Recorded data ->
++++++
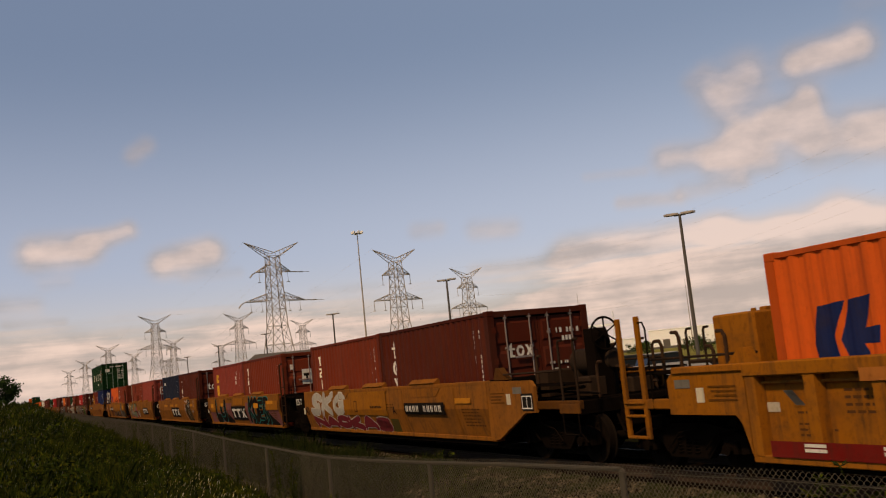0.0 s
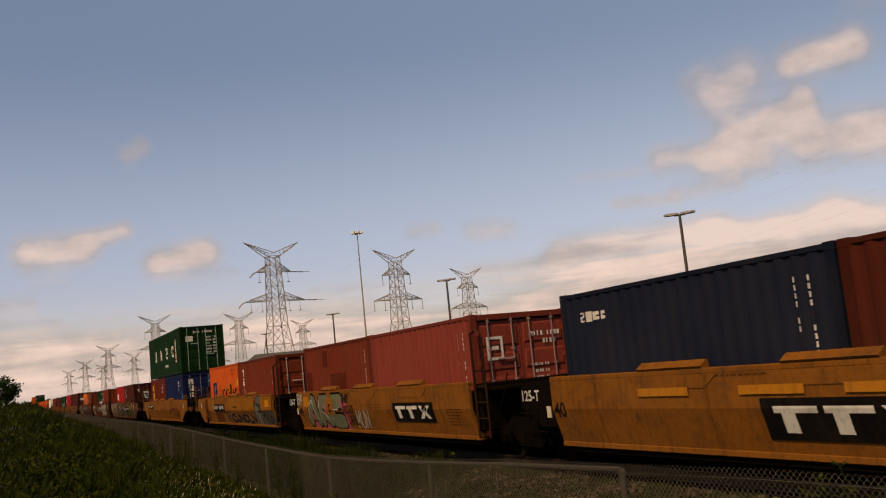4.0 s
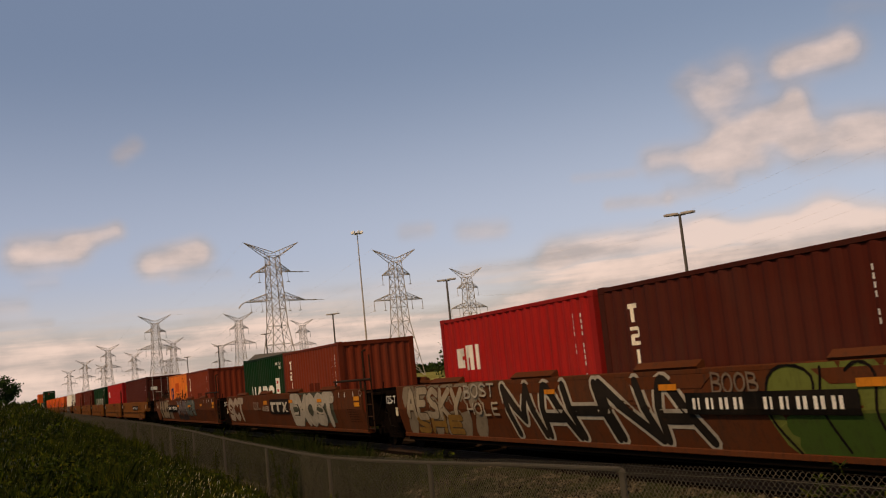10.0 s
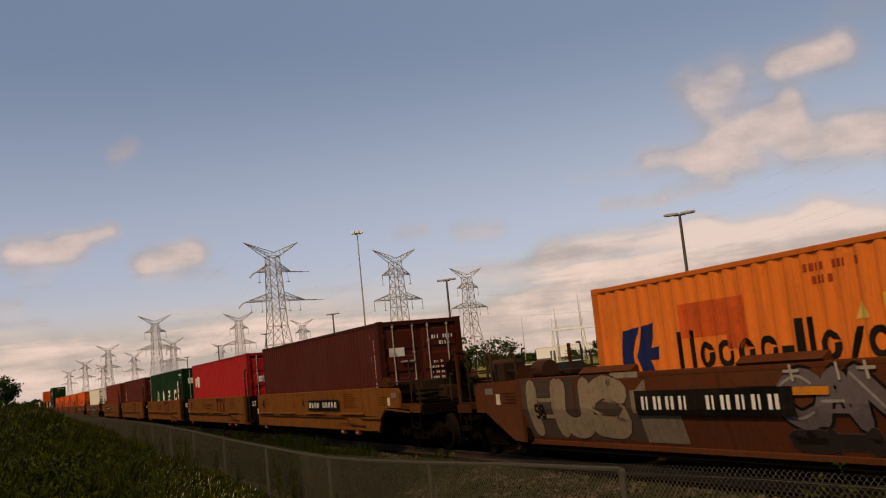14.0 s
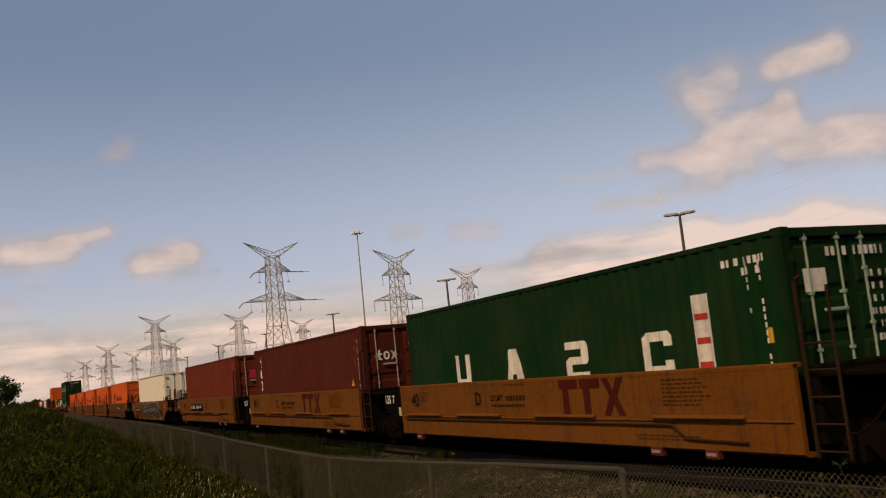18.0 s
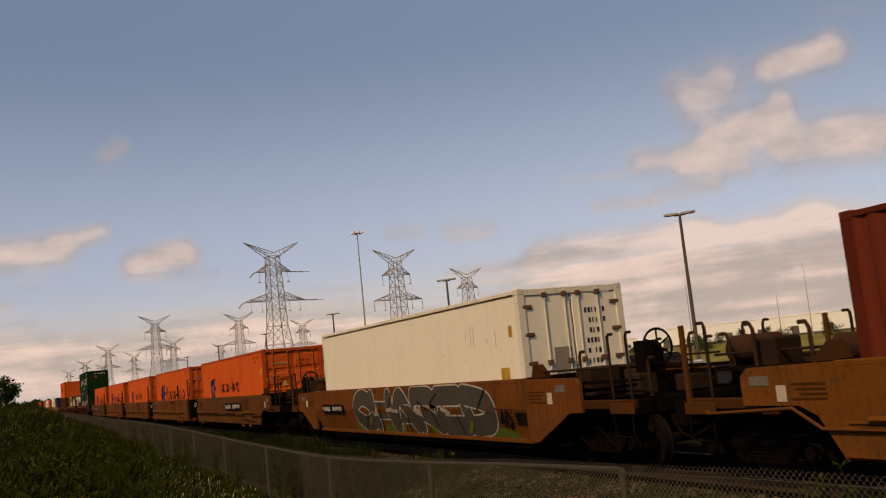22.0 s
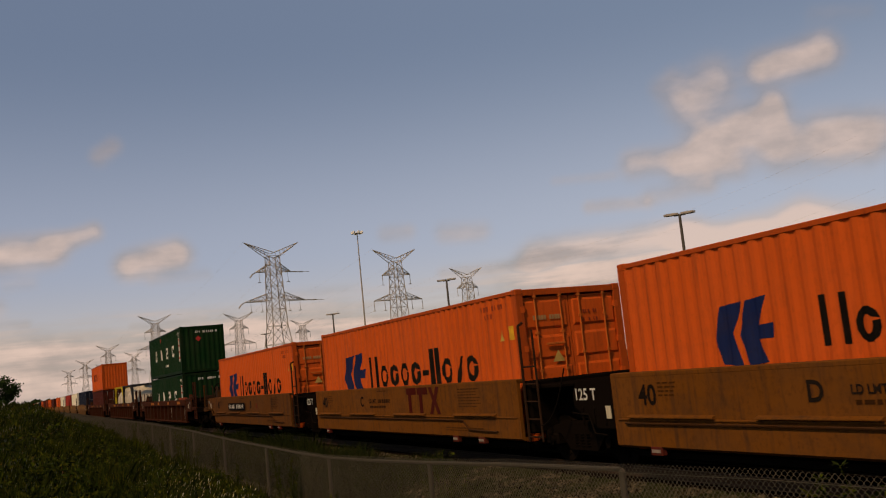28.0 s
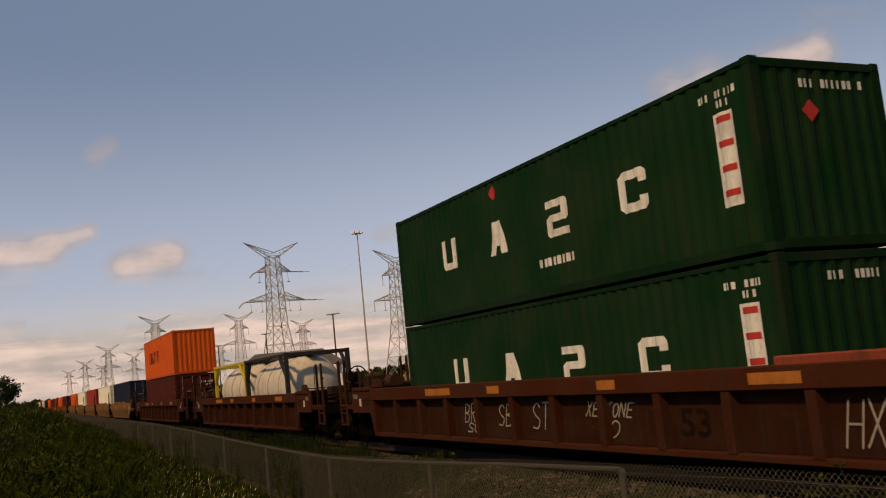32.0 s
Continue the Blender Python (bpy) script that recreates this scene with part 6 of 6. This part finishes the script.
++++++
Task description ->
Exclude the images and reproduce the remaining data exactly.

The completed task ->
0.0 s
4.0 s
10.0 s
14.0 s
18.0 s
22.0 s
28.0 s
32.0 s
Continue the Blender Python (bpy) script that recreates this scene with part 6 of 6. This part finishes the script.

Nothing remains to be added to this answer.